Although the brewery was successful from the start and was featured in many of Cleveland’s saloons in the early 20th century, several difficulties had to be confronted by Albl and his team. A worker named Emil Kohlt was severely burned on July 16, 1909, when scalding wort was accidentally spilled on him. Just two years later Jerry Mrazek was the subject of the most grisly event that occurred at the brewery when his body was found boiled at the bottom of a huge brewing vat. Newspaper accounts vary, with one claiming he fell into the boiling liquid after fainting due to illness, while another maintains that it was suicide. Despite these accidents, the brewery was constantly expanding during these early years, and in 1913 a $25,000, three-story bottling line was planned. With construction nearing completion the night of December 17th of that year, and despite the brewmaster, Marian Hansky, living in a house directly across the street, two men armed with sledgehammers did extensive damage to the new addition and parts of the existing brewery. The men, who were never apprehended, were suspected of belonging to the Prohibition movement, which would be the biggest and most constant threat to Forest City Brewing.

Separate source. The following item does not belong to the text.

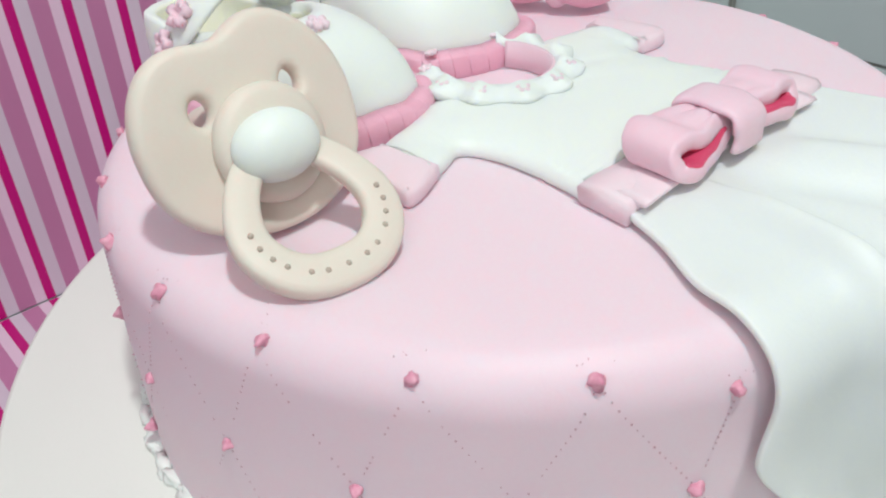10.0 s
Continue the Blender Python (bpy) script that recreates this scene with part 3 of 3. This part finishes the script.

Prohibition began in Ohio in 1919, a year before it became law across the United States. Forest City was one of the very few breweries in Cleveland that attempted to remain open during this period. Michael Albl’s son Frank attempted to keep Forest City afloat by producing Zem-Zem grape juice and XLNT De-Alcoholized beer, but was rumored to have continued supplying local speakeasies with the fully-alcoholized, illegal variety. After numerous lay-offs, Prohibition won and the brewery finally closed its doors in 1930, leaving only Pilsener Brewing Company operating in Cleveland by the end of Prohibition.
With the repeal of Prohibition in 1933, Forest City immediately went back into production. Hansky was still the brewmaster, brewing the famous Samson Ale—named after the brewery near Albl’s hometown in Bohemia that produced the original Budweiser. Forest City, better suited than most Cleveland brewers to resume production, accounted for 25% of the beer sold in the first year after Repeal, but soon struggled financially once the new beer conglomerates got up to speed. The brewery was purchased by the Carling Brewing Co. in 1944 for $477,000, but they would consolidate their production facilities four years later and the brewery on Union was closed and the equipment sold. The building was not well-suited for other businesses, and after a short period as Distributors Furniture Warehouse in the 1970s, the building was demolished in February 2012. Of all the many breweries that once proudly called Cleveland home, the Forest City Brewing Company's building on Union Avenue is the only one that has ever been named to the National Register of Historic Places.